KA on "The Cult of Reason"
Submitted by Kapitein Andre on Wed, 2009-12-09 23:30.
Fjordman,
A brilliant essay, especially given the number and complexity of issues covered. To my mind, scientific inquiry is as much a quest to support faith in reason, as philosophical, religious or spiritual belief is an attempt at explaining natural processes. Rationality without faith offers the rationalist no raison d'être, and faith without reason condemns the believer to the law of the jungle or the seemingly more pleasant state of nature.
It is difficult to describe the World Wars as “bad”, without decrying too the conditions that produced or enabled them. In order to avoid tedious historical analysis, let us turn to the Cold War. Despite the optimism of the 1990s, popular opinion tends to view the present and future as more menacing than in 1988. Indeed, the West grew accustomed to the 10,000 Soviet nuclear warheads targeting it; perhaps the focus was on finances rather than national security. Moreover, balanced by the bipolar order and checked by MAD, war was reduced to small-scale or limited proxy affairs, rather than a mêlée of great powers.
Essentially, the menacing “peace” of the Cold War was preferable to the uncertainty, savagery and terrorist threats that followed it. The United States retreated during its brief so-called “unipolar moment”, in contrast to its global power projection in prior decades. But what if misunderstanding or cold calculation had “unleashed Armageddon” before the Wall came down?
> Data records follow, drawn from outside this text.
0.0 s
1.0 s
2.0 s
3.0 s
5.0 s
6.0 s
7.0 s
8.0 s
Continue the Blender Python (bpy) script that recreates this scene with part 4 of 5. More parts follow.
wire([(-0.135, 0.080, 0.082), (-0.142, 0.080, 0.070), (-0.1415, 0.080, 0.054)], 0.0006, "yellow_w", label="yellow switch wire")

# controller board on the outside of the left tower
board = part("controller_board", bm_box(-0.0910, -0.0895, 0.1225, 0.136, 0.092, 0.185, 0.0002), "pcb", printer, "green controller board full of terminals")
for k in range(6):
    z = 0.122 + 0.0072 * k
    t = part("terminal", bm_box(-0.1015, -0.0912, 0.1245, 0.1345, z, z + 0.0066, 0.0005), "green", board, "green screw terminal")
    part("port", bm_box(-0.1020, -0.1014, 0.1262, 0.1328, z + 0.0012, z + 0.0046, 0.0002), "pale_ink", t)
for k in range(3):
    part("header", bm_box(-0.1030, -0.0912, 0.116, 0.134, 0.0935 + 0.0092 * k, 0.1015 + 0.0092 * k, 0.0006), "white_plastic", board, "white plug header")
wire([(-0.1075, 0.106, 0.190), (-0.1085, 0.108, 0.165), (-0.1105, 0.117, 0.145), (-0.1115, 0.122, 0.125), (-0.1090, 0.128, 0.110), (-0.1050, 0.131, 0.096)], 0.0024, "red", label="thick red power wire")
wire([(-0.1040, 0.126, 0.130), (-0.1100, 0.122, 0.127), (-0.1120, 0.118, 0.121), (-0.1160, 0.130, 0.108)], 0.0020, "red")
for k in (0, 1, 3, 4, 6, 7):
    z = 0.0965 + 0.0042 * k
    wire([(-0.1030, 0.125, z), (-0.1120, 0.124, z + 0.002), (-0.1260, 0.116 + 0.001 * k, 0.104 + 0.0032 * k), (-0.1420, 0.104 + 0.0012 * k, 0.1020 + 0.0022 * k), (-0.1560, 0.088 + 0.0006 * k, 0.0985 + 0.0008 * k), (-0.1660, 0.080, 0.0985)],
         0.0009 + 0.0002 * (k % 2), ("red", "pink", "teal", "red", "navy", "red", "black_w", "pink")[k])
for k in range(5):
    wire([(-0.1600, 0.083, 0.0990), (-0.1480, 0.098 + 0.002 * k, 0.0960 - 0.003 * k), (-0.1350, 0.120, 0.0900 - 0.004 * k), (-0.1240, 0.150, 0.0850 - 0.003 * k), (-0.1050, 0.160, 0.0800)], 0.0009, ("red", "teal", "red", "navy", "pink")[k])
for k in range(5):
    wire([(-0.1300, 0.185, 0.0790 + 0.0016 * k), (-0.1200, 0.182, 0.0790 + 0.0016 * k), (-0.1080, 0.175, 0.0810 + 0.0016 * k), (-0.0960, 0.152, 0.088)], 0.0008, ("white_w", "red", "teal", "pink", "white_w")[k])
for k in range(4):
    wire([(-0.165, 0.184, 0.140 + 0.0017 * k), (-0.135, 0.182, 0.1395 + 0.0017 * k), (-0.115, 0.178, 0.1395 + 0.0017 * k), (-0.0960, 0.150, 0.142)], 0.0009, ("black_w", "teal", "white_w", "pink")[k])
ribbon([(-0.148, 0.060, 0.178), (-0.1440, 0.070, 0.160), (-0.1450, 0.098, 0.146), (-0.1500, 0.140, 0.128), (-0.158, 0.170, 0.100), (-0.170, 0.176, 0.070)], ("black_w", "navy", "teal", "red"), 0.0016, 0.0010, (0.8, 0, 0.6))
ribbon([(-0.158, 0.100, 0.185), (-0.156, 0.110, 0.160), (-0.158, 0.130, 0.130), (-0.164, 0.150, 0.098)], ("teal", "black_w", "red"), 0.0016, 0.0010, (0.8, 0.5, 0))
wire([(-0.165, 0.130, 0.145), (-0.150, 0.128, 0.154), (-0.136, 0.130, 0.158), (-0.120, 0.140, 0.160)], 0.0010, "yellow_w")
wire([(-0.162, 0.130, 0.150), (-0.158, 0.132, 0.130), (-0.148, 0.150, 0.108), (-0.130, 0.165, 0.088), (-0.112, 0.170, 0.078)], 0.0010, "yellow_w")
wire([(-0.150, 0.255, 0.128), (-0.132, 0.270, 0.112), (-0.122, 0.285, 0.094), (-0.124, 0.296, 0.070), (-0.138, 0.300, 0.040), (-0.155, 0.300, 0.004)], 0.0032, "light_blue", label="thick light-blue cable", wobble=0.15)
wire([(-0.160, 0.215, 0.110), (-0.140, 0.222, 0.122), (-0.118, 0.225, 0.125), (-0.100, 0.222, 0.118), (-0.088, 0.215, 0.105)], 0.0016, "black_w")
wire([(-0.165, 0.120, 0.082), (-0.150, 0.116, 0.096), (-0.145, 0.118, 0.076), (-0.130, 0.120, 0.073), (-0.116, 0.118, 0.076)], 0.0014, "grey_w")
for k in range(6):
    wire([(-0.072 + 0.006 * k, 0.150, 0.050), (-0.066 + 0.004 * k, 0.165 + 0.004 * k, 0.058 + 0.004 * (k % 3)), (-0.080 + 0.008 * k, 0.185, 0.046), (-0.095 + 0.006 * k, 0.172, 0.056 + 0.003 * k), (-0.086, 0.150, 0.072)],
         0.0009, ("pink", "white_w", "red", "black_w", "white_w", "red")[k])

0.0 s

In the aftermath, as radioactive mutants huddled nearby the eternally burning forests for warmth, the preceding global order would be referred to as the familiar “tinderbox” of 1914 and 1939. Had Moscow allowed Vienna to revenge itself on Belgrade and had London and Paris lifted the slightest finger when Berlin decided to re-militarize the Rhineland, those multi-polar systems would have been seen as guarantors of peace.